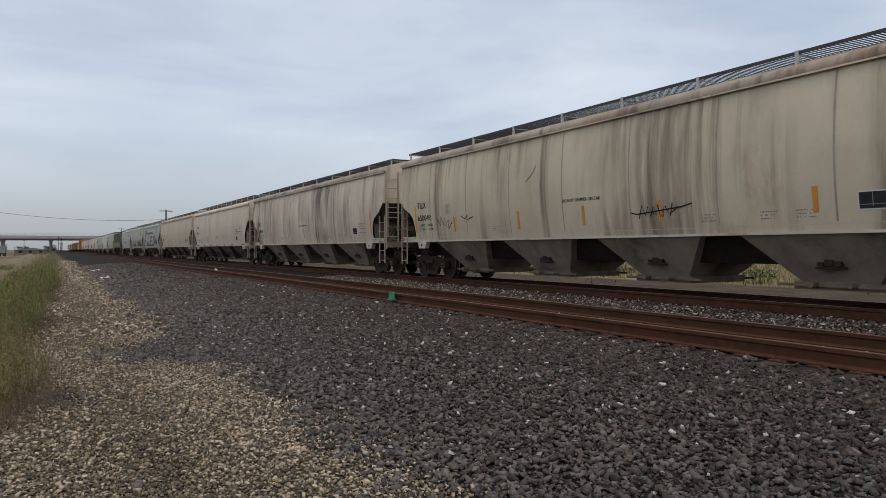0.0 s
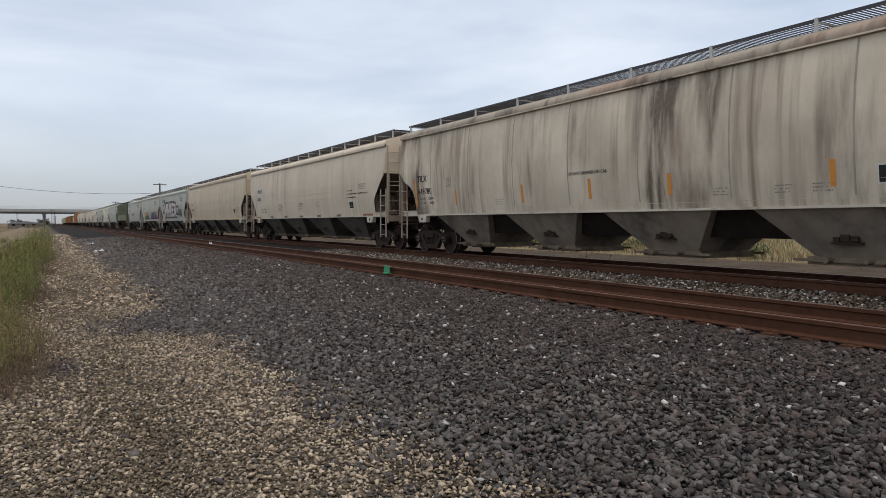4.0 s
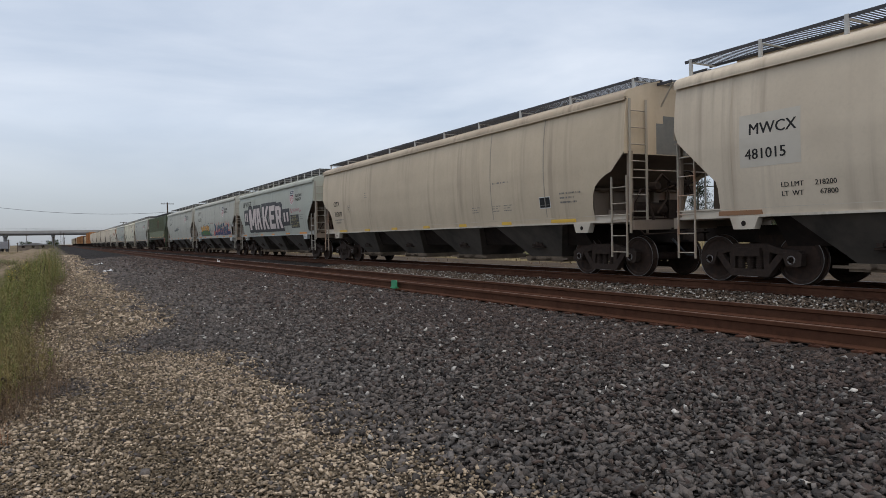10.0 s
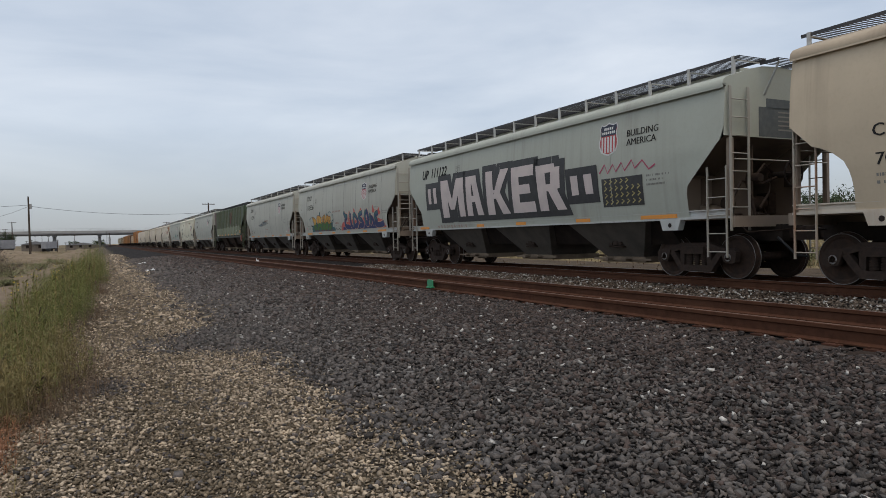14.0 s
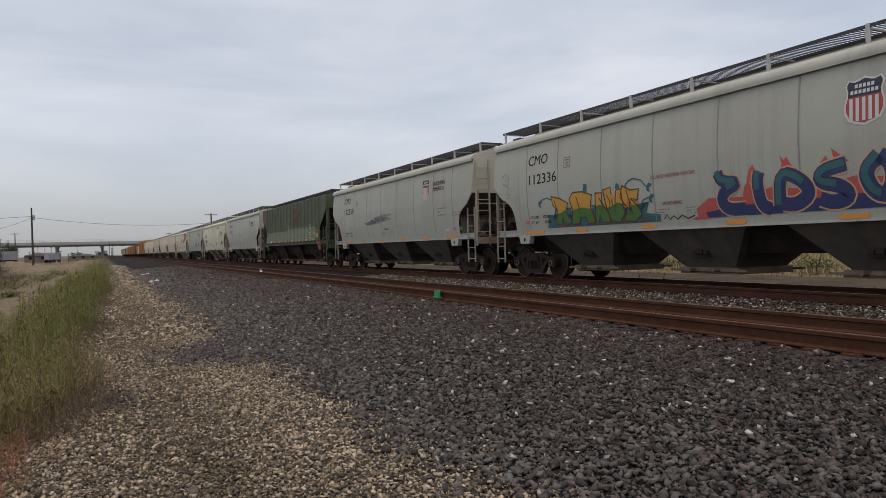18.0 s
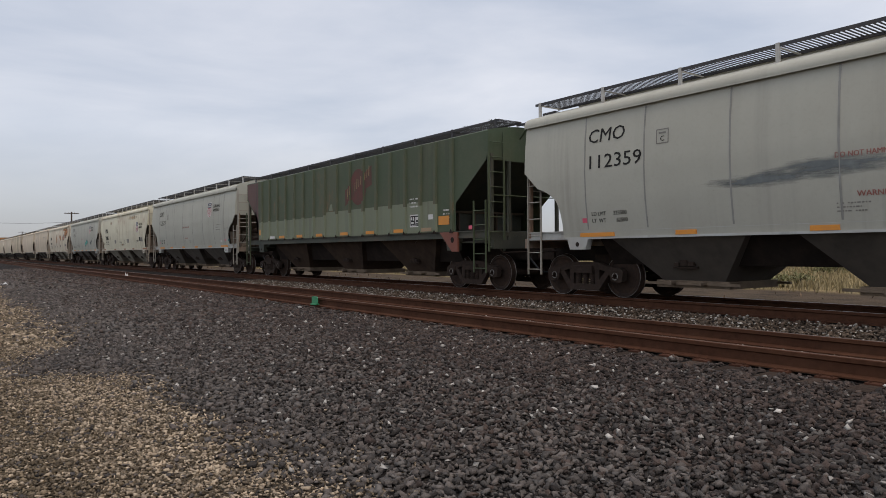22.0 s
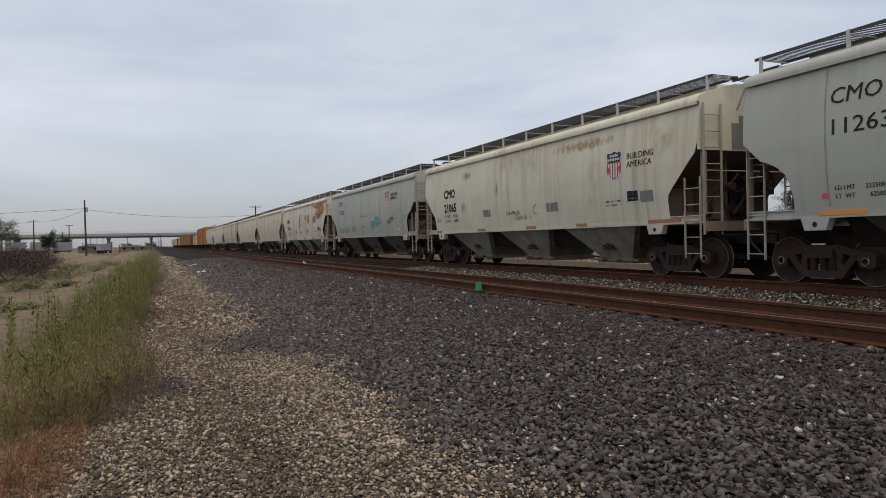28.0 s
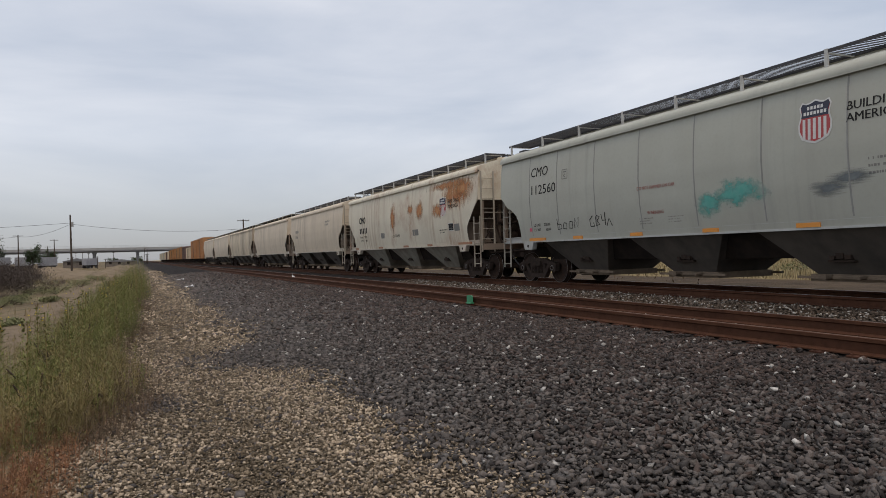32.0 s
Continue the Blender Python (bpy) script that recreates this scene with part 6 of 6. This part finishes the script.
ORANGEBOX = painted("weathered_orange_paint", (0.36, 0.155, 0.045), (0.14, 0.07, 0.03), 0.5, 0.2, 0.3, 0.15, 16.0)
YELLOWBOX = painted("weathered_yellow_paint", (0.33, 0.165, 0.055), (0.2, 0.12, 0.05), 0.5, 0.2, 0.3, 0.15, 17.0)
BROWNBOX = painted("dark_brown_paint", (0.105, 0.055, 0.042), (0.06, 0.04, 0.03), 0.5, 0.2, 0.3, 0.1, 18.0)
TAIL = ((322.0, 337.0, ORANGEBOX, 5.1, "tall orange boxcar"), (338.4, 354.2, ORANGEBOX, 5.1, "tall orange boxcar"), (356, 371.5, CREAM, 3.9, "pale low boxcar"), (373, 389, BROWNBOX, 4.4, "dark brown boxcar"),
        (390.5, 406, YELLOWBOX, 4.6, "yellow-orange boxcar"), (407.5, 423, YELLOWBOX, 4.6, "yellow-orange boxcar"), (424.5, 440, ORANGEBOX, 4.6, "orange boxcar"), (441.5, 457, YELLOWBOX, 4.6, "yellow-orange boxcar"),
        (458.5, 474, YELLOWBOX, 4.6, "yellow-orange boxcar"), (475.5, 491, CREAM, 4.4, "pale boxcar"), (492.5, 508, BROWNBOX, 4.4, "dark brown boxcar"), (509.5, 525, CREAM, 4.4, "pale boxcar"),
        (526.5, 543, GREY_C, 4.4, "grey boxcar"), (544.5, 560, CREAM, 4.4, "pale boxcar"), (561.5, 578, GREY_C, 4.4, "grey boxcar"), (579.5, 596, CREAM, 4.4, "pale boxcar"))
for a, b, paint, high, text in TAIL:
    place((boxcar((b - a) / 2, paint, text + " far down the train", high),), (a + b) / 2)


# ---- what moves: every car rolls towards the camera, and its wheels turn ----
def motions():
    times = [i * 1.0 for i in range(33)]
    for car, y in CARS:
        walk(car, [(t, pose(XT, y - travelled(t), ZT)) for t in times])
    turns = [(i * 0.1, math.degrees(travelled(i * 0.1) / 0.457)) for i in range(321)]
    for wheel, y in ROLLING[:52]:
        walk(wheel, [(t, pose(0, y, 0.457, a)) for t, a in turns])


motions()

- _EXERCISE PROMPT_
Repeat the data in full and exactly. Omit pictures.

- _ANSWER TO THIS PROBLEM_
0.0 s
4.0 s
10.0 s
14.0 s
18.0 s
22.0 s
28.0 s
32.0 s
Continue the Blender Python (bpy) script that recreates this scene with part 6 of 6. This part finishes the script.
ORANGEBOX = painted("weathered_orange_paint", (0.36, 0.155, 0.045), (0.14, 0.07, 0.03), 0.5, 0.2, 0.3, 0.15, 16.0)
YELLOWBOX = painted("weathered_yellow_paint", (0.33, 0.165, 0.055), (0.2, 0.12, 0.05), 0.5, 0.2, 0.3, 0.15, 17.0)
BROWNBOX = painted("dark_brown_paint", (0.105, 0.055, 0.042), (0.06, 0.04, 0.03), 0.5, 0.2, 0.3, 0.1, 18.0)
TAIL = ((322.0, 337.0, ORANGEBOX, 5.1, "tall orange boxcar"), (338.4, 354.2, ORANGEBOX, 5.1, "tall orange boxcar"), (356, 371.5, CREAM, 3.9, "pale low boxcar"), (373, 389, BROWNBOX, 4.4, "dark brown boxcar"),
        (390.5, 406, YELLOWBOX, 4.6, "yellow-orange boxcar"), (407.5, 423, YELLOWBOX, 4.6, "yellow-orange boxcar"), (424.5, 440, ORANGEBOX, 4.6, "orange boxcar"), (441.5, 457, YELLOWBOX, 4.6, "yellow-orange boxcar"),
        (458.5, 474, YELLOWBOX, 4.6, "yellow-orange boxcar"), (475.5, 491, CREAM, 4.4, "pale boxcar"), (492.5, 508, BROWNBOX, 4.4, "dark brown boxcar"), (509.5, 525, CREAM, 4.4, "pale boxcar"),
        (526.5, 543, GREY_C, 4.4, "grey boxcar"), (544.5, 560, CREAM, 4.4, "pale boxcar"), (561.5, 578, GREY_C, 4.4, "grey boxcar"), (579.5, 596, CREAM, 4.4, "pale boxcar"))
for a, b, paint, high, text in TAIL:
    place((boxcar((b - a) / 2, paint, text + " far down the train", high),), (a + b) / 2)


# ---- what moves: every car rolls towards the camera, and its wheels turn ----
def motions():
    times = [i * 1.0 for i in range(33)]
    for car, y in CARS:
        walk(car, [(t, pose(XT, y - travelled(t), ZT)) for t in times])
    turns = [(i * 0.1, math.degrees(travelled(i * 0.1) / 0.457)) for i in range(321)]
    for wheel, y in ROLLING[:52]:
        walk(wheel, [(t, pose(0, y, 0.457, a)) for t, a in turns])


motions()